--- START Materials provided ---

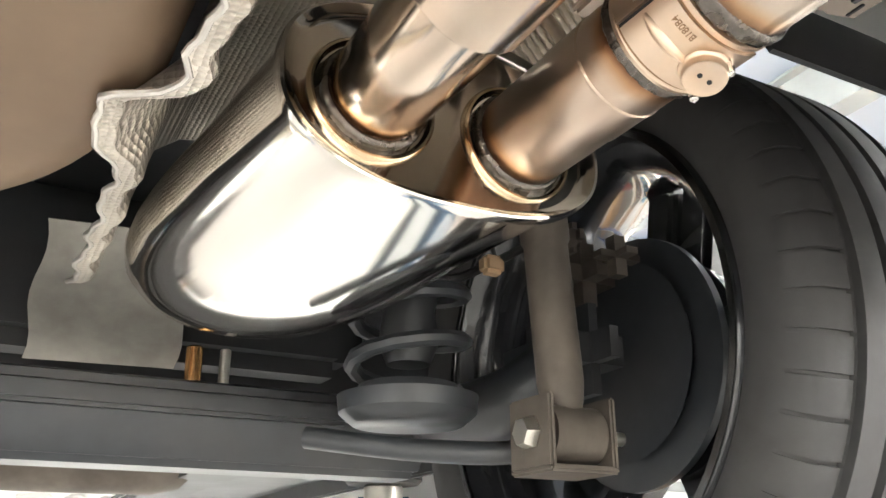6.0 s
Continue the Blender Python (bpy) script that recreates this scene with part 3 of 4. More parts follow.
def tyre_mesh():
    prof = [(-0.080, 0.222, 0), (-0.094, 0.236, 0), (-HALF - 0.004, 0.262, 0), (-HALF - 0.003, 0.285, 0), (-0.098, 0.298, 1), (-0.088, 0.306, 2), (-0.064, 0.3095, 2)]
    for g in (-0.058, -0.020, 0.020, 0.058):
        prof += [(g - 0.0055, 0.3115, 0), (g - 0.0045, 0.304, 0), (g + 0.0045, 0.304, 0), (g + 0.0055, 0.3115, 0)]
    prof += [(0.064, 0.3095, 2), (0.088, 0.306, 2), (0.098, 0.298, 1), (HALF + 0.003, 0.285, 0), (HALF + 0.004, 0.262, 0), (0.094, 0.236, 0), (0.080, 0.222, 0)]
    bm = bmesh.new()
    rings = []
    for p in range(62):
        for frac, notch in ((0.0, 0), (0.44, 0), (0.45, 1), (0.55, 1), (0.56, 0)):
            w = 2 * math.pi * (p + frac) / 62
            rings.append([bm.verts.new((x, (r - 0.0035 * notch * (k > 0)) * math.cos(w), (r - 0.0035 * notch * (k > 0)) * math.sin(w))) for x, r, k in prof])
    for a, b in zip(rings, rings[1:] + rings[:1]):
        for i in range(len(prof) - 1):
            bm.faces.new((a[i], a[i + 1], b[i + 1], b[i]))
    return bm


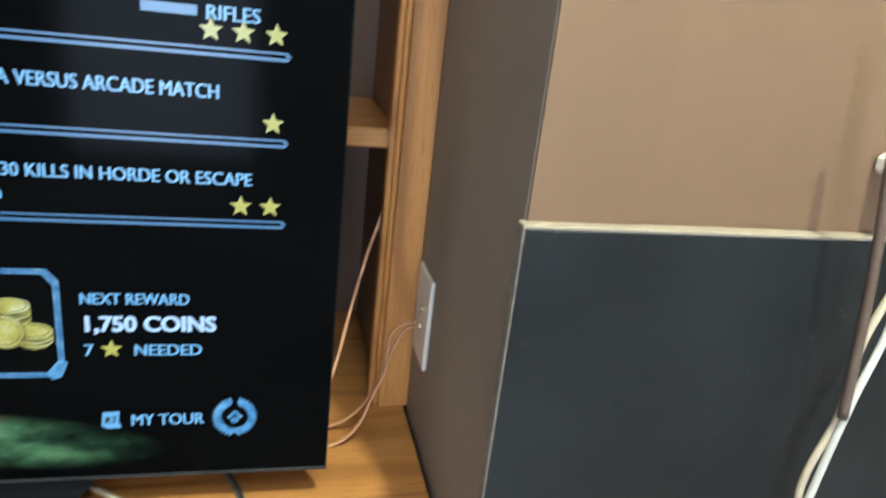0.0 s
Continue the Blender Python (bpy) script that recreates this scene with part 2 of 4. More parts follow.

--- END Materials provided ---

Retype each record exactly as it stands, but do not include the pictures.

6.0 s
Continue the Blender Python (bpy) script that recreates this scene with part 3 of 4. More parts follow.
def tyre_mesh():
    prof = [(-0.080, 0.222, 0), (-0.094, 0.236, 0), (-HALF - 0.004, 0.262, 0), (-HALF - 0.003, 0.285, 0), (-0.098, 0.298, 1), (-0.088, 0.306, 2), (-0.064, 0.3095, 2)]
    for g in (-0.058, -0.020, 0.020, 0.058):
        prof += [(g - 0.0055, 0.3115, 0), (g - 0.0045, 0.304, 0), (g + 0.0045, 0.304, 0), (g + 0.0055, 0.3115, 0)]
    prof += [(0.064, 0.3095, 2), (0.088, 0.306, 2), (0.098, 0.298, 1), (HALF + 0.003, 0.285, 0), (HALF + 0.004, 0.262, 0), (0.094, 0.236, 0), (0.080, 0.222, 0)]
    bm = bmesh.new()
    rings = []
    for p in range(62):
        for frac, notch in ((0.0, 0), (0.44, 0), (0.45, 1), (0.55, 1), (0.56, 0)):
            w = 2 * math.pi * (p + frac) / 62
            rings.append([bm.verts.new((x, (r - 0.0035 * notch * (k > 0)) * math.cos(w), (r - 0.0035 * notch * (k > 0)) * math.sin(w))) for x, r, k in prof])
    for a, b in zip(rings, rings[1:] + rings[:1]):
        for i in range(len(prof) - 1):
            bm.faces.new((a[i], a[i + 1], b[i + 1], b[i]))
    return bm


0.0 s
Continue the Blender Python (bpy) script that recreates this scene with part 2 of 4. More parts follow.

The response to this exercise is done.